» **TASK DESCRIPTION**:
Repeat everything from the first line of the listing below through the line that contains "shutter > 0, shutter", exactly. Leave out pictures.

» **SOURCE EXCERPT**:
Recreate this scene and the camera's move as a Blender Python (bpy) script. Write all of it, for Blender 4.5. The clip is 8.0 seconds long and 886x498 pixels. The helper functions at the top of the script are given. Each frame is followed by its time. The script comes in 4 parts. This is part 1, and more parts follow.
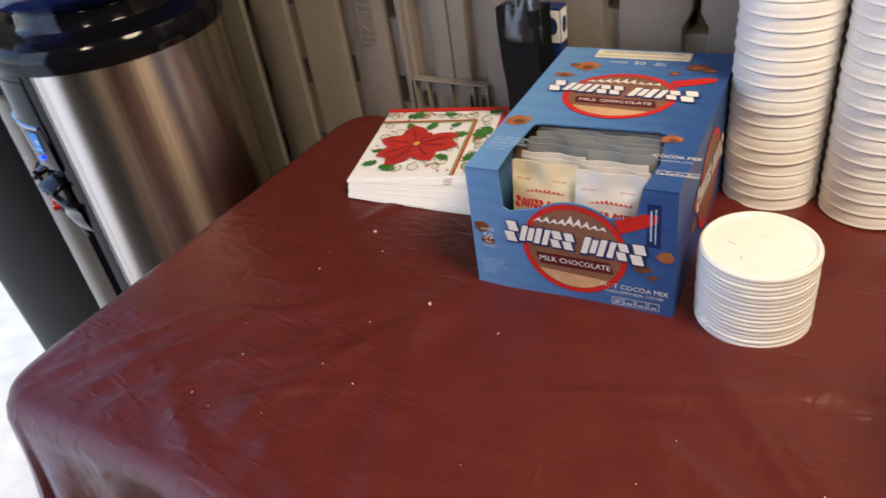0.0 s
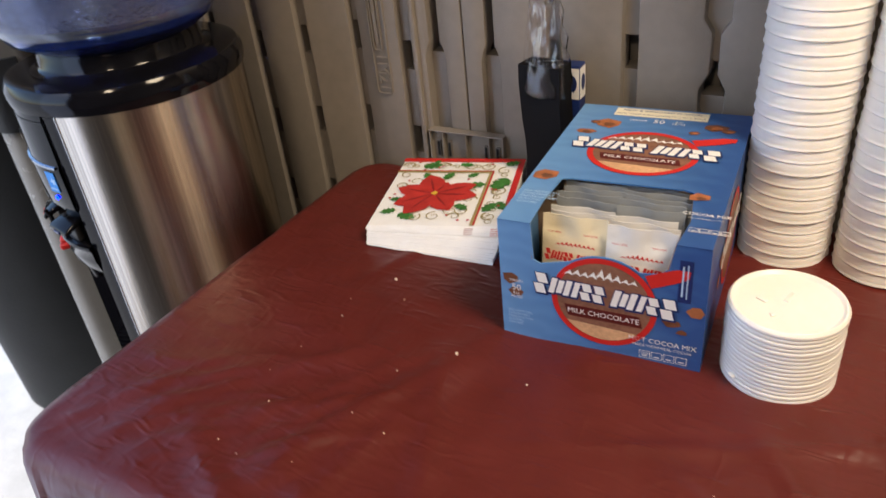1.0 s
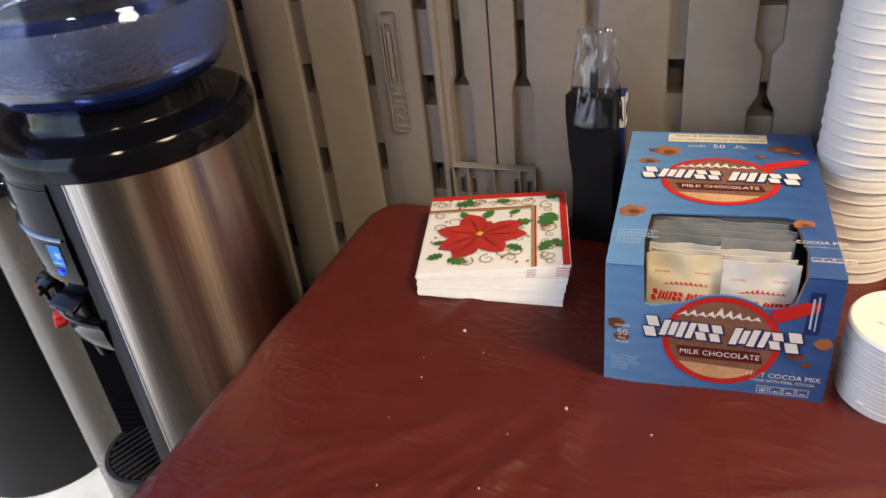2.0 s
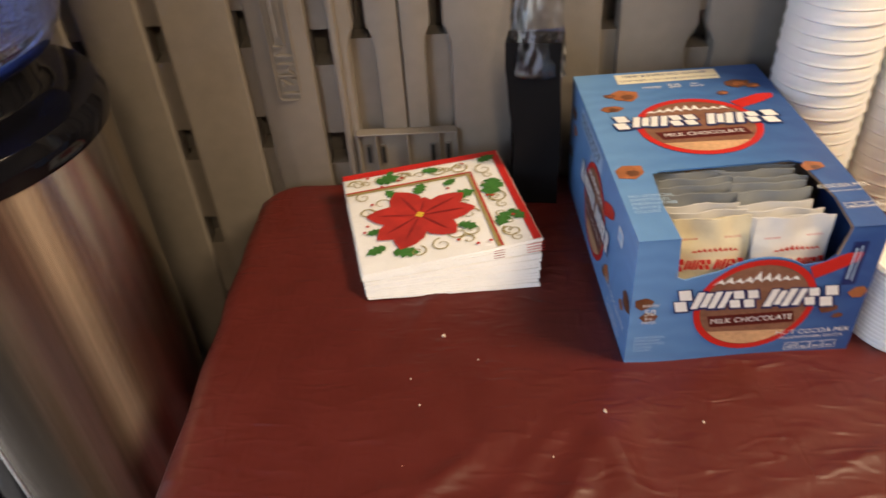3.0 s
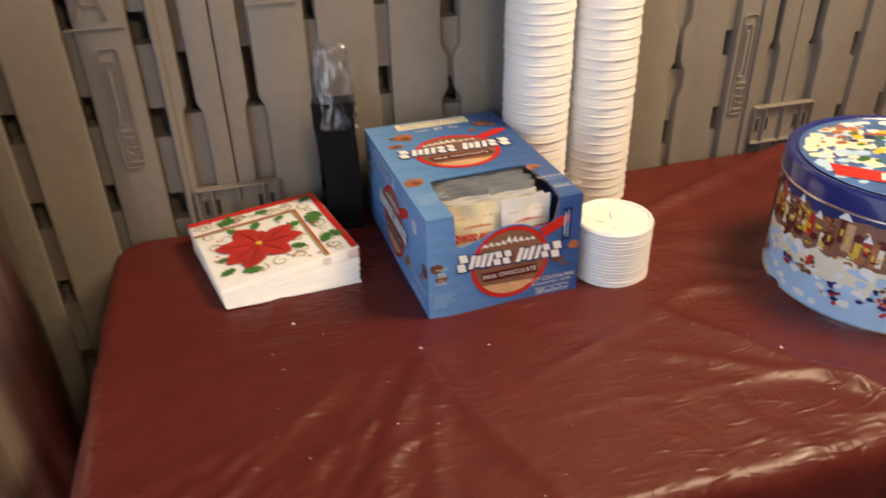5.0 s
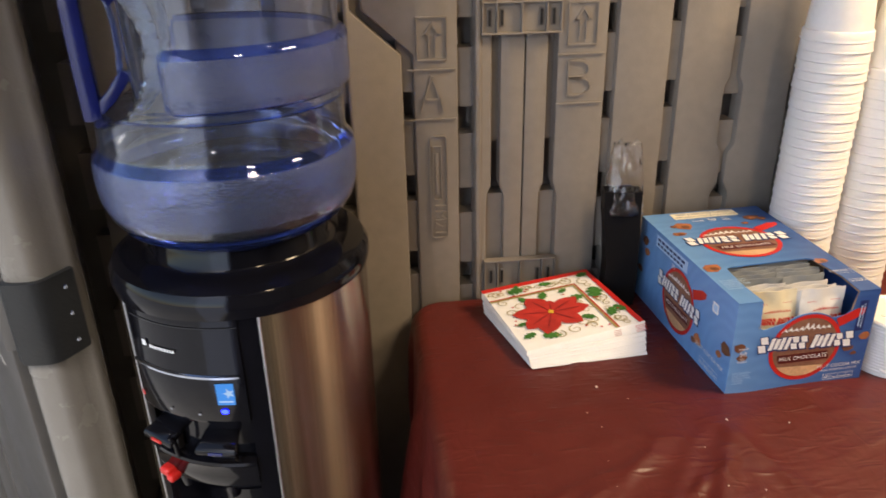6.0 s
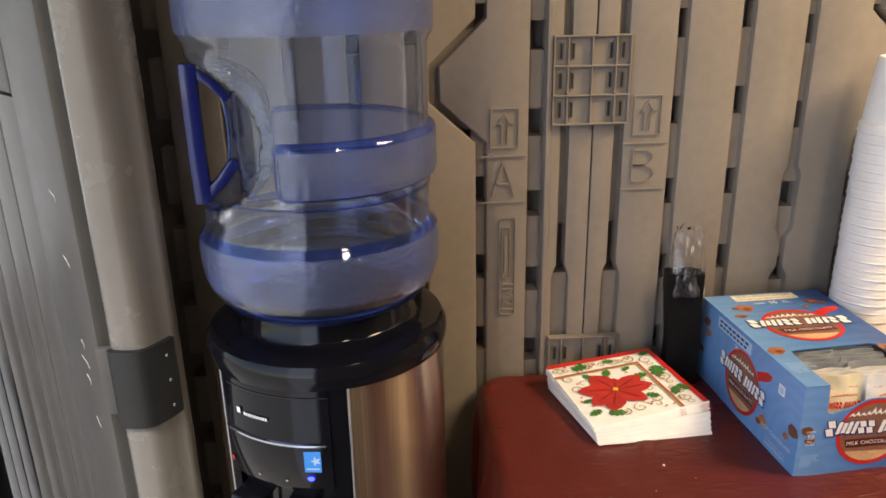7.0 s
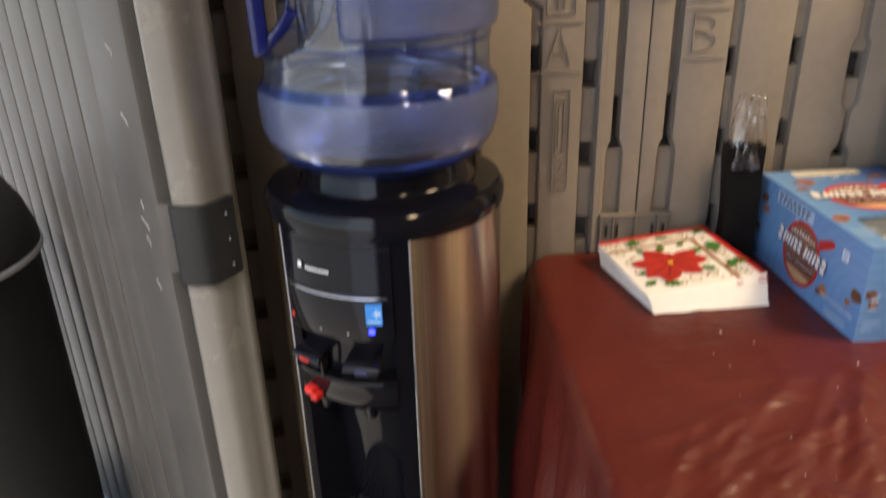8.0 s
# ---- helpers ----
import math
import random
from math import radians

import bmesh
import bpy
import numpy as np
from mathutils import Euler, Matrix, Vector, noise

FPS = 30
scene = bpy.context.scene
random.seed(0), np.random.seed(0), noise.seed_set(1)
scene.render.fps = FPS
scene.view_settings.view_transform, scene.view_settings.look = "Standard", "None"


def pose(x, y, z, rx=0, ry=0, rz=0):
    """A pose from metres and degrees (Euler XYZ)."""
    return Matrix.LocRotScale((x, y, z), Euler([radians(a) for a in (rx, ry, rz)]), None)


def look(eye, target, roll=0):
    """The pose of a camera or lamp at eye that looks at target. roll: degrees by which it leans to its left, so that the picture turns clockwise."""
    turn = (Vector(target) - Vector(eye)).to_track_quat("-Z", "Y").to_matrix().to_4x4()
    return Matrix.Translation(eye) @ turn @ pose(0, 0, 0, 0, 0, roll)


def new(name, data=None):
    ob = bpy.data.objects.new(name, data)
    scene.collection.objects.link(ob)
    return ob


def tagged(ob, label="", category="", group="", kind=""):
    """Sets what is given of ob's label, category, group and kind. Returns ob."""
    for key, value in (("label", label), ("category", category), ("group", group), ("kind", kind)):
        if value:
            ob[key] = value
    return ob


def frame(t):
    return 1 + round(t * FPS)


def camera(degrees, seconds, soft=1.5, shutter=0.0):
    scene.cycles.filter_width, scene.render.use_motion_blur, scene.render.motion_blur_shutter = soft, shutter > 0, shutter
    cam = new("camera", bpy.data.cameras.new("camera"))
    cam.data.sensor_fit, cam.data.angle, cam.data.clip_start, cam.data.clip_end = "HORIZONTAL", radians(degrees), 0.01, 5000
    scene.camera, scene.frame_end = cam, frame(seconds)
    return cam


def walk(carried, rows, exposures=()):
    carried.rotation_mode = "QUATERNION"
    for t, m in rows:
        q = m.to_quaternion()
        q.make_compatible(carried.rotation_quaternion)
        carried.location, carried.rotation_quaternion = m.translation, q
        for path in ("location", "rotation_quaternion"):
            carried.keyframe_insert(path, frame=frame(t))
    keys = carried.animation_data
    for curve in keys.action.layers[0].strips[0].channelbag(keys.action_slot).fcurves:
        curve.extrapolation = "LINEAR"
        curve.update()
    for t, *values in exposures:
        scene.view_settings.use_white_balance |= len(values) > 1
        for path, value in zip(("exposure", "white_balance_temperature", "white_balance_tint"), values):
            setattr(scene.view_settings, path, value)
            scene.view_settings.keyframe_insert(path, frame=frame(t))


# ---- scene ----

» **THE SOLUTION**:
Recreate this scene and the camera's move as a Blender Python (bpy) script. Write all of it, for Blender 4.5. The clip is 8.0 seconds long and 886x498 pixels. The helper functions at the top of the script are given. Each frame is followed by its time. The script comes in 4 parts. This is part 1, and more parts follow.
0.0 s
1.0 s
2.0 s
3.0 s
5.0 s
6.0 s
7.0 s
8.0 s
# ---- helpers ----
import math
import random
from math import radians

import bmesh
import bpy
import numpy as np
from mathutils import Euler, Matrix, Vector, noise

FPS = 30
scene = bpy.context.scene
random.seed(0), np.random.seed(0), noise.seed_set(1)
scene.render.fps = FPS
scene.view_settings.view_transform, scene.view_settings.look = "Standard", "None"


def pose(x, y, z, rx=0, ry=0, rz=0):
    """A pose from metres and degrees (Euler XYZ)."""
    return Matrix.LocRotScale((x, y, z), Euler([radians(a) for a in (rx, ry, rz)]), None)


def look(eye, target, roll=0):
    """The pose of a camera or lamp at eye that looks at target. roll: degrees by which it leans to its left, so that the picture turns clockwise."""
    turn = (Vector(target) - Vector(eye)).to_track_quat("-Z", "Y").to_matrix().to_4x4()
    return Matrix.Translation(eye) @ turn @ pose(0, 0, 0, 0, 0, roll)


def new(name, data=None):
    ob = bpy.data.objects.new(name, data)
    scene.collection.objects.link(ob)
    return ob


def tagged(ob, label="", category="", group="", kind=""):
    """Sets what is given of ob's label, category, group and kind. Returns ob."""
    for key, value in (("label", label), ("category", category), ("group", group), ("kind", kind)):
        if value:
            ob[key] = value
    return ob


def frame(t):
    return 1 + round(t * FPS)


def camera(degrees, seconds, soft=1.5, shutter=0.0):
    scene.cycles.filter_width, scene.render.use_motion_blur, scene.render.motion_blur_shutter = soft, shutter > 0, shutter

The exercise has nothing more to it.